## AIM OF THE TASK
From the entries below, list each line with "finishes".

## START RECORDS SUPPLIED

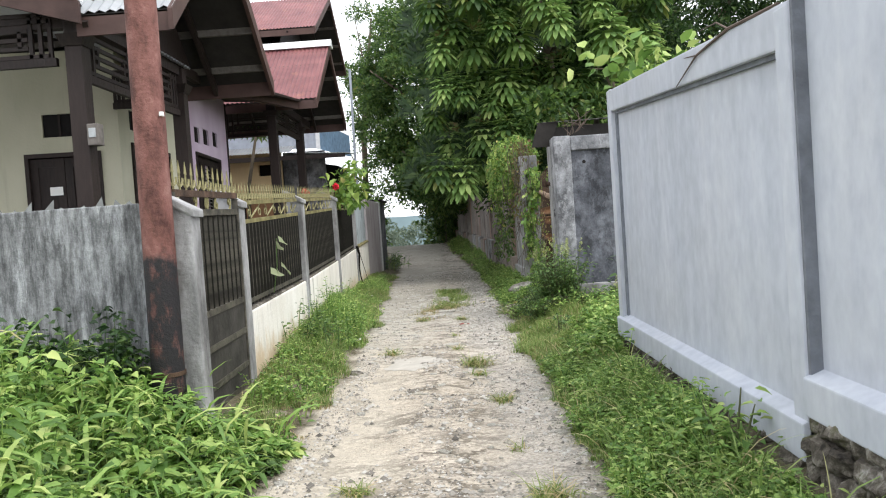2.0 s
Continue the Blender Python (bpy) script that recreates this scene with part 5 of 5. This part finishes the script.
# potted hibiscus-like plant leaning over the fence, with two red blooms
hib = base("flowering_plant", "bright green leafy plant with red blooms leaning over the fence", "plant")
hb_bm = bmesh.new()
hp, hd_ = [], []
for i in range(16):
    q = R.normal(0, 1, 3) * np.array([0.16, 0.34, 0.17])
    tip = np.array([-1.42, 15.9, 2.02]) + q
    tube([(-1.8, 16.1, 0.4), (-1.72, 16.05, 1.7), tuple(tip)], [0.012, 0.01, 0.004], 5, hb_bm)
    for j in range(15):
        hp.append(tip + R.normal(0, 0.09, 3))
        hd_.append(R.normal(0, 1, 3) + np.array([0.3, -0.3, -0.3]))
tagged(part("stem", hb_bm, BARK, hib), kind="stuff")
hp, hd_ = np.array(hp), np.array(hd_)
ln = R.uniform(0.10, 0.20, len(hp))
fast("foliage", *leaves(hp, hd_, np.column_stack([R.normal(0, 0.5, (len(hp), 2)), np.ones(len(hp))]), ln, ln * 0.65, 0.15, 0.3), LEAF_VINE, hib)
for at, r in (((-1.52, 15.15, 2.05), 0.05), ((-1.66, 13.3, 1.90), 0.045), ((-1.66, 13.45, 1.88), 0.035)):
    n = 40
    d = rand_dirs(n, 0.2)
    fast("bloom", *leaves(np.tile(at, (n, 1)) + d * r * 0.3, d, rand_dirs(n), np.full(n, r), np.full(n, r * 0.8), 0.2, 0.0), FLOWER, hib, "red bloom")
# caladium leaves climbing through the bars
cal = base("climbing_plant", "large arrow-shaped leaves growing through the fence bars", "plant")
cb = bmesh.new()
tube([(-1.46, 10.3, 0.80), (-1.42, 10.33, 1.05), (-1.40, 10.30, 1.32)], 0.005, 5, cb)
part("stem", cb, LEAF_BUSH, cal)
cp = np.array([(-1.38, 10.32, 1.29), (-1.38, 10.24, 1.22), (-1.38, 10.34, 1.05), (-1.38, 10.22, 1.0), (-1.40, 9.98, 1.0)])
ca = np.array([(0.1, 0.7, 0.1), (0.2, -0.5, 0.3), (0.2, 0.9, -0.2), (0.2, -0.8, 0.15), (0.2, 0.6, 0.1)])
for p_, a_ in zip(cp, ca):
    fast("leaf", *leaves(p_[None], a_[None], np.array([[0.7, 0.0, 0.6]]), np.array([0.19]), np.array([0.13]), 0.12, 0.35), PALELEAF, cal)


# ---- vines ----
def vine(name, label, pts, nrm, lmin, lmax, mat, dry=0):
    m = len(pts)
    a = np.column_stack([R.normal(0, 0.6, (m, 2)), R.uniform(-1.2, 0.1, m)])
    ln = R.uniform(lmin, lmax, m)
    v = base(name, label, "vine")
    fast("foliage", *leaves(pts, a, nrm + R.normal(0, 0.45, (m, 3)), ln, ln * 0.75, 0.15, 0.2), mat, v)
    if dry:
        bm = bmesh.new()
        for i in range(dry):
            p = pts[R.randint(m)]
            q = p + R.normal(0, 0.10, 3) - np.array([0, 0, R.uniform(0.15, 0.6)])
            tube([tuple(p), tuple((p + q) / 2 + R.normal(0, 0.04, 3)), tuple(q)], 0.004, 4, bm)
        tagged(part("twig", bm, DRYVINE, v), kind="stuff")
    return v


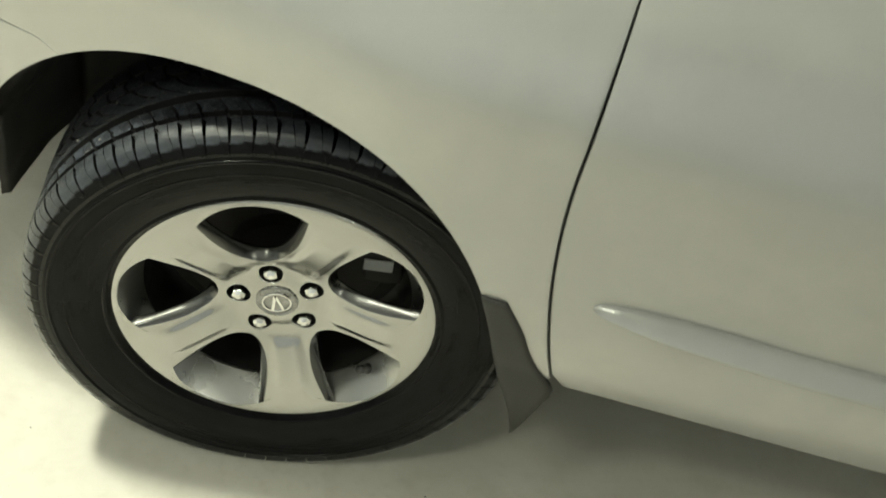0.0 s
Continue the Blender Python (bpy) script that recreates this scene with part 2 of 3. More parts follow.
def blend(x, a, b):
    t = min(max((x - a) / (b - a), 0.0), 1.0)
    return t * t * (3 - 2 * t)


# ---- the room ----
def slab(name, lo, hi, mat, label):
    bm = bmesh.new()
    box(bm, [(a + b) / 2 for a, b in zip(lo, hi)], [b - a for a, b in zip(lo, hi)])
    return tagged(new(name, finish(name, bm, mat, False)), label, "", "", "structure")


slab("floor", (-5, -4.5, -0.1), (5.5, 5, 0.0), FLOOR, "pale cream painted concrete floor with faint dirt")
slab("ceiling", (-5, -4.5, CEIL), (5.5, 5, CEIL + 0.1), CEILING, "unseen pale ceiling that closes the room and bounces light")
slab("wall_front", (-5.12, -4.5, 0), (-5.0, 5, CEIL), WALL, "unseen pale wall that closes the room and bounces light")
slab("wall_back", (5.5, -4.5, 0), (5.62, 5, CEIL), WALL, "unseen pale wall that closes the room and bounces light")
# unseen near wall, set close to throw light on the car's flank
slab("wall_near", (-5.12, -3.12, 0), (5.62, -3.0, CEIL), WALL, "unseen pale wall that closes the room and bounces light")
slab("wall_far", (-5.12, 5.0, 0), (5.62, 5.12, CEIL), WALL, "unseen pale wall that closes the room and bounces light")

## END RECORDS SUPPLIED
## START RECORDS SUPPLIED

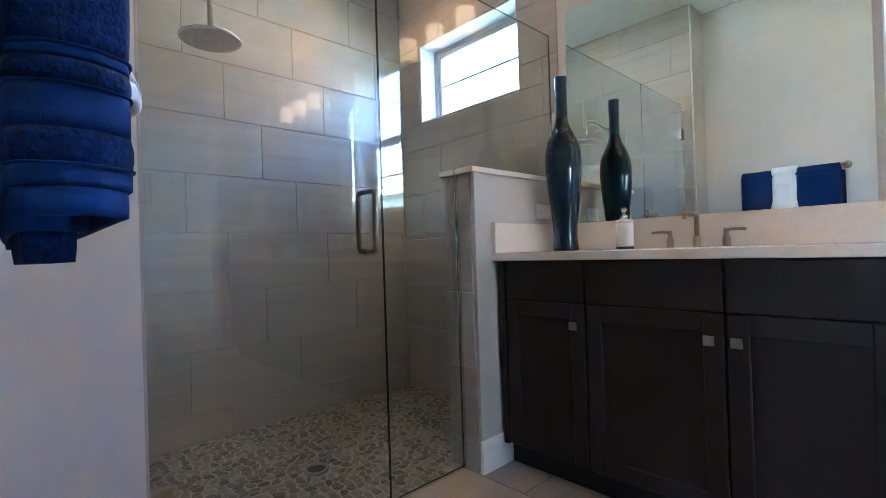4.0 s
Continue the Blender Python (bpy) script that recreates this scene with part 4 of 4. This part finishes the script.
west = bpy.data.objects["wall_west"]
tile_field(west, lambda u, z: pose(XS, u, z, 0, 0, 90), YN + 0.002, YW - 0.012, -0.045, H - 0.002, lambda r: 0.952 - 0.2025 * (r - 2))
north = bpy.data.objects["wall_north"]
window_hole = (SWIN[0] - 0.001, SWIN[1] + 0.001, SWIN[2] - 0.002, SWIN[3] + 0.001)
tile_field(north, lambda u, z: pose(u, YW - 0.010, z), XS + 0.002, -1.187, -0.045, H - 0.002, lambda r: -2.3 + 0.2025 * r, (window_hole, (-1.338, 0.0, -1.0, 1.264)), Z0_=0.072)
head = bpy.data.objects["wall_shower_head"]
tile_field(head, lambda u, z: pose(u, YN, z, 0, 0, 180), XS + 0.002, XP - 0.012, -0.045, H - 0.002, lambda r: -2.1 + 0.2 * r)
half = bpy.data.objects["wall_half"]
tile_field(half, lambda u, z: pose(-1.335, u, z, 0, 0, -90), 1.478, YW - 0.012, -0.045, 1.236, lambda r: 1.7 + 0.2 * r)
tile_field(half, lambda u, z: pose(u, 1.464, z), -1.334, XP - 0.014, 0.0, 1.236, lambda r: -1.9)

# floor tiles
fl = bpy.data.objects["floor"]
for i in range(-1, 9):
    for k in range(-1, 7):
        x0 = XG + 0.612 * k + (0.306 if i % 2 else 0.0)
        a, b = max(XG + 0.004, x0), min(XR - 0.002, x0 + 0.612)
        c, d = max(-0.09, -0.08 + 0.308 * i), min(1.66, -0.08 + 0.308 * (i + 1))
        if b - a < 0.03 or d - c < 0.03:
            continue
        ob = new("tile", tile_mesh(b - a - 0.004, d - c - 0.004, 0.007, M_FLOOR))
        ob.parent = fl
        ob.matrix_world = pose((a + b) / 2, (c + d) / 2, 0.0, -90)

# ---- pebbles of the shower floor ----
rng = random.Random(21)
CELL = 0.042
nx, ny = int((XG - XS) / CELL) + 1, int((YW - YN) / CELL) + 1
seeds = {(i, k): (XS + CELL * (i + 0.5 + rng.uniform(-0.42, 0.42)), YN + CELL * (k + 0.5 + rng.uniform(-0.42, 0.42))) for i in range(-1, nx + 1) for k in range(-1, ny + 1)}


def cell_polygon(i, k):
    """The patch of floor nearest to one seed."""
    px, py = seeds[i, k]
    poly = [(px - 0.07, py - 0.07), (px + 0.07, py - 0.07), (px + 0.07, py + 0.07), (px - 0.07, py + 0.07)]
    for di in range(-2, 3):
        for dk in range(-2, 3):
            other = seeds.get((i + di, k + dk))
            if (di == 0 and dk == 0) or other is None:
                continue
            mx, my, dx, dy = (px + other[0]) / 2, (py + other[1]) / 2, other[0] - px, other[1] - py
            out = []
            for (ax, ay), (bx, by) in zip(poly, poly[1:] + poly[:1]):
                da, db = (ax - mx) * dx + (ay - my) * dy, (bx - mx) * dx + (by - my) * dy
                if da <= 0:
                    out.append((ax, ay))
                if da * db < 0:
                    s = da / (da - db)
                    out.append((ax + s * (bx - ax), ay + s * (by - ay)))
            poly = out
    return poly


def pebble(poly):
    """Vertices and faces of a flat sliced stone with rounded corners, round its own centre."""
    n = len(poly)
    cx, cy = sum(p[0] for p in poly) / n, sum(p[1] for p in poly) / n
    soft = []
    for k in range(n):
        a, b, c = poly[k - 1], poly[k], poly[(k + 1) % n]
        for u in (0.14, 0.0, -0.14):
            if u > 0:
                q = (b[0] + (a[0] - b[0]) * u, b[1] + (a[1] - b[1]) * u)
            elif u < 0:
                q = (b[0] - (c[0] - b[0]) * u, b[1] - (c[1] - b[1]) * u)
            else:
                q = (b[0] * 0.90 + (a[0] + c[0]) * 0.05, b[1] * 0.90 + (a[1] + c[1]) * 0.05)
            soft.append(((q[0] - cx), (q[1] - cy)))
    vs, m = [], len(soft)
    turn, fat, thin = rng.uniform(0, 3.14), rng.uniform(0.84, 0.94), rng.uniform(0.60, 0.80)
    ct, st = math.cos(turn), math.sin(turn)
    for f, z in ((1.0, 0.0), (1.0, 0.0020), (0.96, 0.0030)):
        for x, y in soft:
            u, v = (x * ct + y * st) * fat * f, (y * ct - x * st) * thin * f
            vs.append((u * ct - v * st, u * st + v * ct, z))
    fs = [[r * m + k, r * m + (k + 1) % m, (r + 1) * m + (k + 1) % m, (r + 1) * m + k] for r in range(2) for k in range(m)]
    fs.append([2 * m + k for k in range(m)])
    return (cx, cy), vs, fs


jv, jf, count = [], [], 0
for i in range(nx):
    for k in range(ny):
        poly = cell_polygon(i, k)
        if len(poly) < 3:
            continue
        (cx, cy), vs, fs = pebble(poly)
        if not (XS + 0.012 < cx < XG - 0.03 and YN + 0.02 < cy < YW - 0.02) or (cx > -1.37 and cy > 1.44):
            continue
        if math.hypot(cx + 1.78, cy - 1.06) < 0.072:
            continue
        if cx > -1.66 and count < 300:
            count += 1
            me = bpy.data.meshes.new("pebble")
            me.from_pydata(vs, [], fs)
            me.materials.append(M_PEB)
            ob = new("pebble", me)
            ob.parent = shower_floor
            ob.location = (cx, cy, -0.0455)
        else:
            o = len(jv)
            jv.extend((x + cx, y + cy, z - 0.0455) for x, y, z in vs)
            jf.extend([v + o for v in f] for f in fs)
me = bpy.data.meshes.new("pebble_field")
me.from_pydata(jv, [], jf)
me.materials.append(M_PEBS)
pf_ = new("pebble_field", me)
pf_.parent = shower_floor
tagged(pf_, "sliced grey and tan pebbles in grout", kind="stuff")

## END RECORDS SUPPLIED
## START RECORDS SUPPLIED

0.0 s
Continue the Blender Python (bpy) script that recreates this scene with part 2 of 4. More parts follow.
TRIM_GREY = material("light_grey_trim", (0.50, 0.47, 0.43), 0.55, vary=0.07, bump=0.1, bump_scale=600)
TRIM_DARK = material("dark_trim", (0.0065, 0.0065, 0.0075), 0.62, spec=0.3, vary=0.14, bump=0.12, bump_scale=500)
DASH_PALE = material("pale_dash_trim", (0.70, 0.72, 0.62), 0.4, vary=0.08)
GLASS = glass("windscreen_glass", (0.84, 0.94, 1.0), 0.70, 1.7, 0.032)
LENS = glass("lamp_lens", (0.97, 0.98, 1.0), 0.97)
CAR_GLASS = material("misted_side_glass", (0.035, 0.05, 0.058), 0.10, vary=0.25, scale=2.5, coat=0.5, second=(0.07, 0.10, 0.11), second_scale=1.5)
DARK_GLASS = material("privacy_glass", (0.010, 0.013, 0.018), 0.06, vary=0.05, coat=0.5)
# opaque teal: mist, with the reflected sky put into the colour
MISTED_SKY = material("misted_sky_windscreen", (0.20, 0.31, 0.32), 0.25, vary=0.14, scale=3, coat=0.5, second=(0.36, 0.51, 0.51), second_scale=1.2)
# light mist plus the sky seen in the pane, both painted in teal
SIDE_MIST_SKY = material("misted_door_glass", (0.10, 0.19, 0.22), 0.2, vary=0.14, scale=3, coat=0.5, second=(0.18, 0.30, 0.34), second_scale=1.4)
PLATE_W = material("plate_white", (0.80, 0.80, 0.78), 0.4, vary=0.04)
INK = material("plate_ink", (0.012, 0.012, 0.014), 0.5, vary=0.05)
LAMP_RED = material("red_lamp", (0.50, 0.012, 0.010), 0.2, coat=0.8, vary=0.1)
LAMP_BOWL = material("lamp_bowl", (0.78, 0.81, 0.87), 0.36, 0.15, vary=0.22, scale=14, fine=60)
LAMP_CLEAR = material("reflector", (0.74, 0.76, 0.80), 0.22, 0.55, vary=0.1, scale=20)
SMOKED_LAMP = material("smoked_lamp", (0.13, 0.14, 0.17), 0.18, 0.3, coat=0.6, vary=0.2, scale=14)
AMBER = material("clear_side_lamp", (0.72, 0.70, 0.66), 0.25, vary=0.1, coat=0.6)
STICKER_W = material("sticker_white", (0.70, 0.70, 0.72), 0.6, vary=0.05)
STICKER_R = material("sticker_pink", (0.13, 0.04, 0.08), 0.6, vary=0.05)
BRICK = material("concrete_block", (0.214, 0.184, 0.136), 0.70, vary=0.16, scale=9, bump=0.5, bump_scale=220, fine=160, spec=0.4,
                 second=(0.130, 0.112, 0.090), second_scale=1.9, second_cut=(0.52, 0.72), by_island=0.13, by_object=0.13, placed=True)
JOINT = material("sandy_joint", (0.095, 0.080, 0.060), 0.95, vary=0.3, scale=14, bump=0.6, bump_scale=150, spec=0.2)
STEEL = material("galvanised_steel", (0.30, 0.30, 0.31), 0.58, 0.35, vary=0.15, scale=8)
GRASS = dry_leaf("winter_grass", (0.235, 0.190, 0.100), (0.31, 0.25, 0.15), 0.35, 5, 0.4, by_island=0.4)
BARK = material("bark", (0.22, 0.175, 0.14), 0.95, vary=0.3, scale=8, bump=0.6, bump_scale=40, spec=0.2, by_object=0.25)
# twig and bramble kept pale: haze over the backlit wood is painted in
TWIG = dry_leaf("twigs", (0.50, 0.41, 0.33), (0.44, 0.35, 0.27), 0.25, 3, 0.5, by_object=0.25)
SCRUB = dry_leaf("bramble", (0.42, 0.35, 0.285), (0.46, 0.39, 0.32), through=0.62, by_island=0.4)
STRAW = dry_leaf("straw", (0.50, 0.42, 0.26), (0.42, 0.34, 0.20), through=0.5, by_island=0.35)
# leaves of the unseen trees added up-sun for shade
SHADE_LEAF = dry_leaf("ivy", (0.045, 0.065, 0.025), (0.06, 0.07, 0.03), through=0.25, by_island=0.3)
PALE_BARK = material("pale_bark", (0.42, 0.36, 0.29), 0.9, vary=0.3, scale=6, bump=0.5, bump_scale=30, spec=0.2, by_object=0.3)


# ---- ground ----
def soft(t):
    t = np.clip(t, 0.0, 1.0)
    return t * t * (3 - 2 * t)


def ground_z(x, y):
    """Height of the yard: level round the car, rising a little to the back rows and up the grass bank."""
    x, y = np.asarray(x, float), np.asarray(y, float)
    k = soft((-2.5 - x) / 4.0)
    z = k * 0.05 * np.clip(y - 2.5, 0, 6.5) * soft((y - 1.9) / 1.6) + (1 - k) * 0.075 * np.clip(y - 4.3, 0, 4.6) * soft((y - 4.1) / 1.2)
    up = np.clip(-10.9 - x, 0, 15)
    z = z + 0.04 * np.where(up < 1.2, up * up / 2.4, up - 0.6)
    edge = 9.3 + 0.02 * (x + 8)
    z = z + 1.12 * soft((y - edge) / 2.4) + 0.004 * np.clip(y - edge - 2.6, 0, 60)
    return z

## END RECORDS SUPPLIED

## EXERCISE RESPONSE
Continue the Blender Python (bpy) script that recreates this scene with part 5 of 5. This part finishes the script.
Continue the Blender Python (bpy) script that recreates this scene with part 4 of 4. This part finishes the script.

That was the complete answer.